Whoops, that's perhaps because the idea is not so trivial. I guess I
must reread the passage a couple of times before I'll get it.

 > Since then, I have been playing a lot with ADSP2181 targets (www.analog.com)
 > and maybe one day I'll play with a SHARC ADSP21065 target, or with a Lucent.

Oh, if you had time to tackle the SHARC it would be just
wonderful.
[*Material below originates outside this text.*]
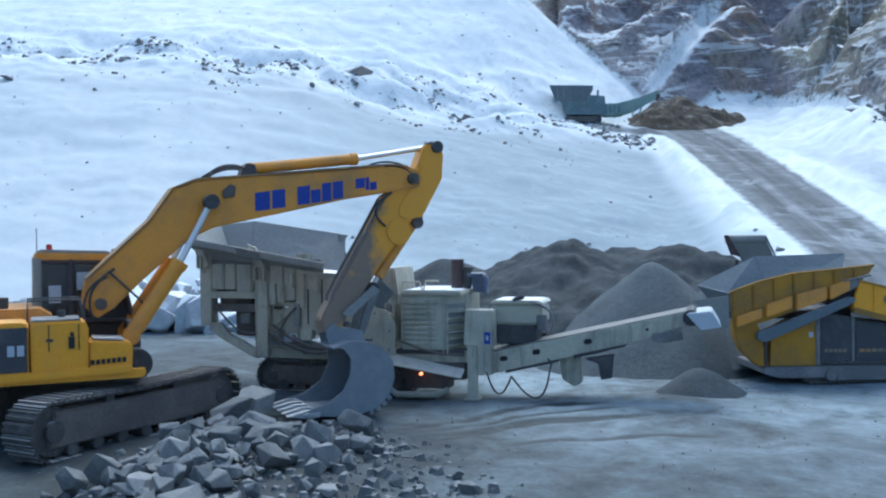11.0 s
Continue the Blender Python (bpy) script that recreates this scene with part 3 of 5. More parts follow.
heap("gravel_mound", [(-0.65, 33, 2.75, 0.62), (-2.6, 34, 1.9, 0.5)], -8, 5, 28, 39, "heap_dark", "small dark heap of crushed stone below the snow slope", seed=31)
heap("gravel_mound", [(3.4, 33, 3.2, 0.42), (2.2, 32.4, 2.5, 0.45), (4.6, 33, 2.9, 0.45), (5.8, 33.4, 3.1, 0.42), (7.1, 33, 3.2, 0.46), (8.4, 33.6, 2.9, 0.46), (9.6, 34, 2.5, 0.5), (11.0, 35, 2.2, 0.6)], -5, 16, 26.5, 40, "heap_dark", "long dark heap of coarse crushed stone", seed=37, rough=0.42, step=0.15)
heap("gravel_mound", [(5.3, 27.2, 2.85, 0.82), (4.2, 26.4, 1.7, 0.7)], 0, 11, 22.5, 33, "heap_pale", "fine pale grey cone of crushed stone", seed=41, rough=0.12, tip=0.05)
heap("gravel_mound", [(7.6, 27.4, 2.3, 0.7)], 3, 12, 24, 32, "heap_pale", "fine grey stone heap behind the screening machine", seed=43, rough=0.08)
heap("gravel_mound", [(5.25, 21.5, 0.60, 0.78)], 3.2, 7.2, 19.8, 23.6, "heap_wet", "low dark heap of fine stone under the belt end", seed=47, rough=0.06, step=0.1, tip=0.1)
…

I'm sorry for being such a pathetic weenie when it comes to
the matter of programming.

 > My umbilical cross-assembler/compilers are used by friends of mine:
 > FF51 for i8051 is used for trailer embedded applications,
 > FF2K for RTX2000 is used for industrial video quality control applications,
 > FF21 for muP21 and v21 is the smallest, prettiest, but was just a dream,
 > FF86 for i80x86 is a project to extend the idea to the host itself,
 > FF96 for i80196 was abandonned with the idea to use this processor,
 > FF81 for ADSP2181 is used for home alarm systems applications.
 > I develop them during summers or "lost" nights, because I'm pretty fully
 > charged with INRIA's research and development on distributed, embedded,
 > optimized real-time applications on multi-workstation/DSP/microcontroler/CAN
 > (http://www-rocq.inria.fr/syndex/).
 > 
 > Can you give pointers on your research work?

Alas, my master's thesis is written in an unreadable language
(Russian).  It is located at http://thematrix.acmecity.com/gift/202/ ,
along with the slide show I mentioned above. I don't have anything
published yet, the first paper (synthetical iceblockers) has just been
submitted. I could give you pointers to papers written by other people
which I agree with very strongly (some of them available above), but I
guess that would be leading too far.